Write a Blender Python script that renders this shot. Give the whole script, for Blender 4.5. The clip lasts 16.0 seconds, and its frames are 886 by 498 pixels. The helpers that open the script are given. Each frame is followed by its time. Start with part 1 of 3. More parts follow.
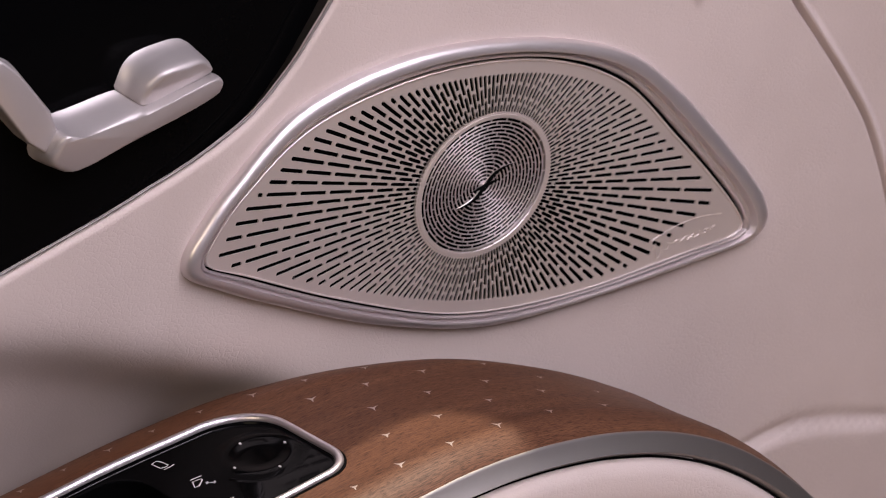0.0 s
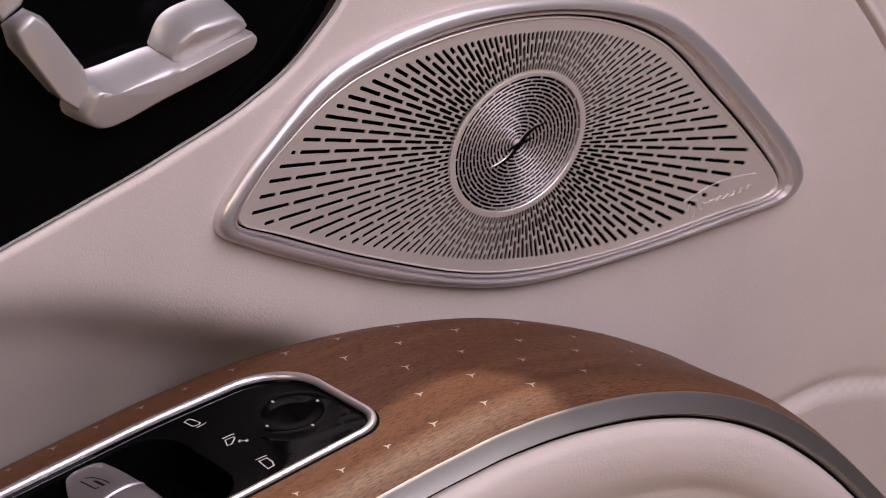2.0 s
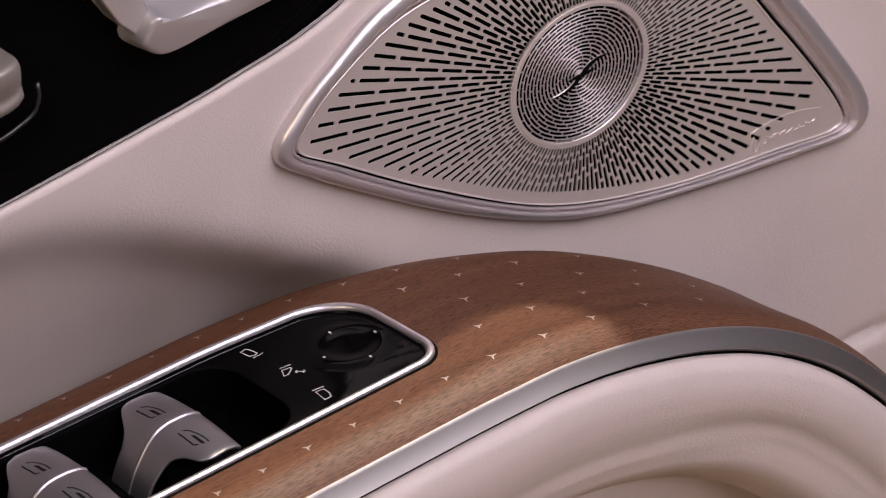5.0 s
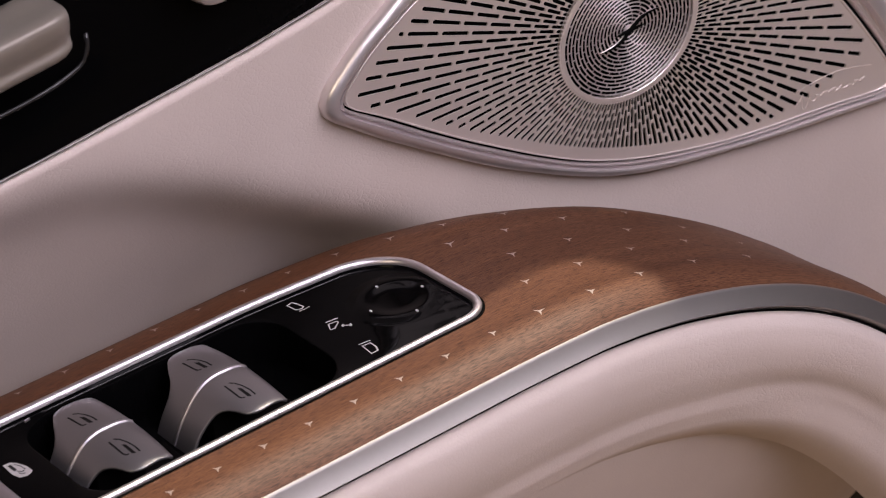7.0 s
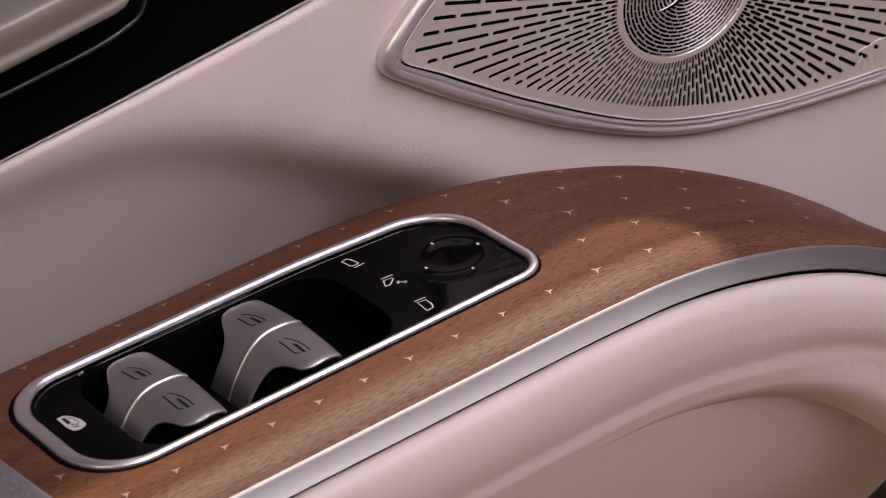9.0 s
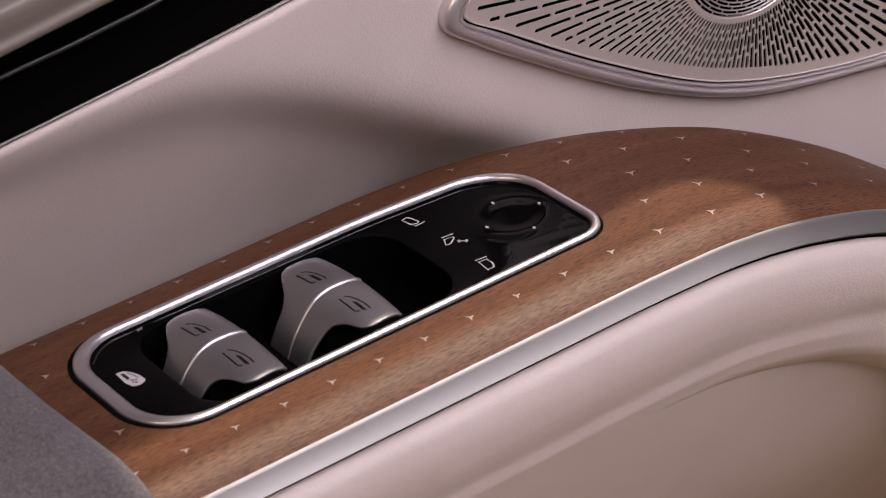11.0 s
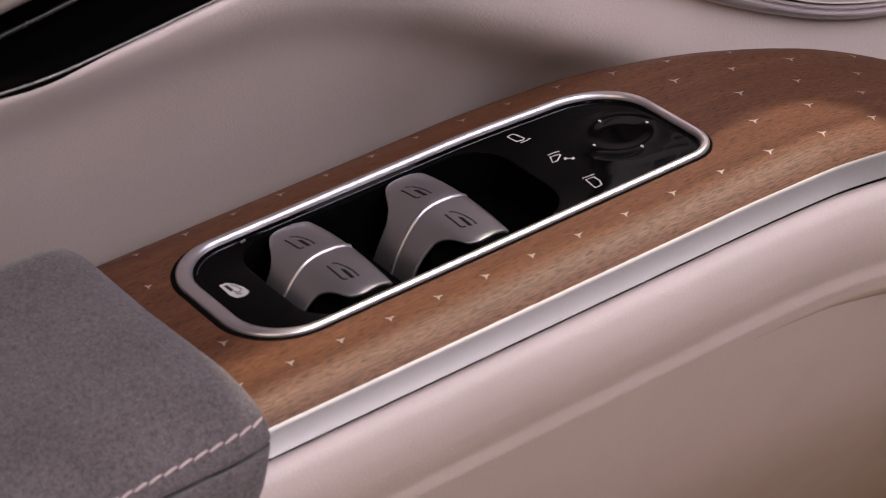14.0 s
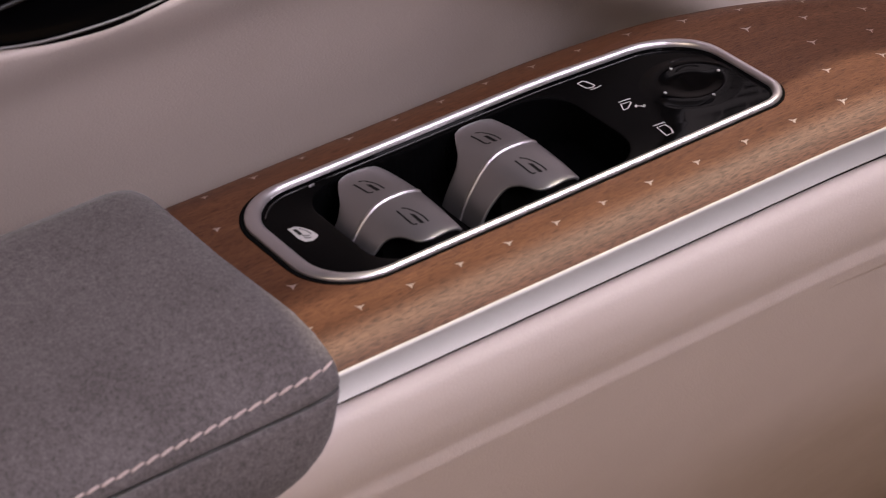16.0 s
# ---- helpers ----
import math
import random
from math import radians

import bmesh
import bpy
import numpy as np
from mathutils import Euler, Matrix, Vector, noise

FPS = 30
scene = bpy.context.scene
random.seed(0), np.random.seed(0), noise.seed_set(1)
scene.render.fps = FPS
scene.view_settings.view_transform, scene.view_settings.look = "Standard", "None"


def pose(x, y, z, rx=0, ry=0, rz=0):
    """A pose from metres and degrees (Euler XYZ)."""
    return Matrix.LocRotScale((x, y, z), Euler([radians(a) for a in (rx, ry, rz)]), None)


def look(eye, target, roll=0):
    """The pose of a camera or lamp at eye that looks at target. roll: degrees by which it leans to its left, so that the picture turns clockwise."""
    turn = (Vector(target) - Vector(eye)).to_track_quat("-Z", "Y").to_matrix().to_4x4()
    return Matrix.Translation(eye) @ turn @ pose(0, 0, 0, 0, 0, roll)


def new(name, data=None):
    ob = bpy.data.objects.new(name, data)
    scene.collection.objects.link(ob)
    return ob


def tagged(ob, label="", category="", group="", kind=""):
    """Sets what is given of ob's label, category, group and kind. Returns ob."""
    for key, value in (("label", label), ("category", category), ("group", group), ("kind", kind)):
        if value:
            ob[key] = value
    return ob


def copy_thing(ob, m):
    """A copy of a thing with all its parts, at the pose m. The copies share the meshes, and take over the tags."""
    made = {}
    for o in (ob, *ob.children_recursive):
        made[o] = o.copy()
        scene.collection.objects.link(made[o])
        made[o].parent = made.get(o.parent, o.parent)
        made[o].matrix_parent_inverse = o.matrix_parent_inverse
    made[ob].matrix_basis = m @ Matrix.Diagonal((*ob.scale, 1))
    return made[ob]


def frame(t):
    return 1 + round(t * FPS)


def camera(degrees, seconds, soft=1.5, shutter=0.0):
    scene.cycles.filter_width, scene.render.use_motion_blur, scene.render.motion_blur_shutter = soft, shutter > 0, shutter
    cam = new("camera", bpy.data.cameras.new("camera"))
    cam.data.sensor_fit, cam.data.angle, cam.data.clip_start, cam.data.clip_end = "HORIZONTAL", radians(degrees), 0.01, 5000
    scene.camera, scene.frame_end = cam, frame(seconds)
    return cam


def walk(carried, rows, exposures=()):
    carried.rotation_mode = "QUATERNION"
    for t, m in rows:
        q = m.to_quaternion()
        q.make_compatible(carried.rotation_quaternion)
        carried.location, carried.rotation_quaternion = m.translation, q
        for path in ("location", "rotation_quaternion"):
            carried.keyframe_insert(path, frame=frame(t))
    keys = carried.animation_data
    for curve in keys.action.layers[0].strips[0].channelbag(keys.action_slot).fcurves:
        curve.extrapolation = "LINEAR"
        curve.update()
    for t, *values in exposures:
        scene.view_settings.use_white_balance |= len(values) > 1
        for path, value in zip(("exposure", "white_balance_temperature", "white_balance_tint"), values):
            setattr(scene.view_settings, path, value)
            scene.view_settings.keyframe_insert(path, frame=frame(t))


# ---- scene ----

==============================

Copy the data exactly. Any picture it contains is to be omitted.

Write a Blender Python script that renders this shot. Give the whole script, for Blender 4.5. The clip lasts 16.0 seconds, and its frames are 886 by 498 pixels. The helpers that open the script are given. Each frame is followed by its time. Start with part 1 of 3. More parts follow.
0.0 s
2.0 s
5.0 s
7.0 s
9.0 s
11.0 s
14.0 s
16.0 s
# ---- helpers ----
import math
import random
from math import radians

import bmesh
import bpy
import numpy as np
from mathutils import Euler, Matrix, Vector, noise

FPS = 30
scene = bpy.context.scene
random.seed(0), np.random.seed(0), noise.seed_set(1)
scene.render.fps = FPS
scene.view_settings.view_transform, scene.view_settings.look = "Standard", "None"


def pose(x, y, z, rx=0, ry=0, rz=0):
    """A pose from metres and degrees (Euler XYZ)."""
    return Matrix.LocRotScale((x, y, z), Euler([radians(a) for a in (rx, ry, rz)]), None)


def look(eye, target, roll=0):
    """The pose of a camera or lamp at eye that looks at target. roll: degrees by which it leans to its left, so that the picture turns clockwise."""
    turn = (Vector(target) - Vector(eye)).to_track_quat("-Z", "Y").to_matrix().to_4x4()
    return Matrix.Translation(eye) @ turn @ pose(0, 0, 0, 0, 0, roll)


def new(name, data=None):
    ob = bpy.data.objects.new(name, data)
    scene.collection.objects.link(ob)
    return ob


def tagged(ob, label="", category="", group="", kind=""):
    """Sets what is given of ob's label, category, group and kind. Returns ob."""
    for key, value in (("label", label), ("category", category), ("group", group), ("kind", kind)):
        if value:
            ob[key] = value
    return ob


def copy_thing(ob, m):
    """A copy of a thing with all its parts, at the pose m. The copies share the meshes, and take over the tags."""
    made = {}
    for o in (ob, *ob.children_recursive):
        made[o] = o.copy()
        scene.collection.objects.link(made[o])
        made[o].parent = made.get(o.parent, o.parent)
        made[o].matrix_parent_inverse = o.matrix_parent_inverse
    made[ob].matrix_basis = m @ Matrix.Diagonal((*ob.scale, 1))
    return made[ob]


def frame(t):
    return 1 + round(t * FPS)


def camera(degrees, seconds, soft=1.5, shutter=0.0):
    scene.cycles.filter_width, scene.render.use_motion_blur, scene.render.motion_blur_shutter = soft, shutter > 0, shutter
    cam = new("camera", bpy.data.cameras.new("camera"))
    cam.data.sensor_fit, cam.data.angle, cam.data.clip_start, cam.data.clip_end = "HORIZONTAL", radians(degrees), 0.01, 5000
    scene.camera, scene.frame_end = cam, frame(seconds)
    return cam


def walk(carried, rows, exposures=()):
    carried.rotation_mode = "QUATERNION"
    for t, m in rows:
        q = m.to_quaternion()
        q.make_compatible(carried.rotation_quaternion)
        carried.location, carried.rotation_quaternion = m.translation, q
        for path in ("location", "rotation_quaternion"):
            carried.keyframe_insert(path, frame=frame(t))
    keys = carried.animation_data
    for curve in keys.action.layers[0].strips[0].channelbag(keys.action_slot).fcurves:
        curve.extrapolation = "LINEAR"
        curve.update()
    for t, *values in exposures:
        scene.view_settings.use_white_balance |= len(values) > 1
        for path, value in zip(("exposure", "white_balance_temperature", "white_balance_tint"), values):
            setattr(scene.view_settings, path, value)
            scene.view_settings.keyframe_insert(path, frame=frame(t))


# ---- scene ----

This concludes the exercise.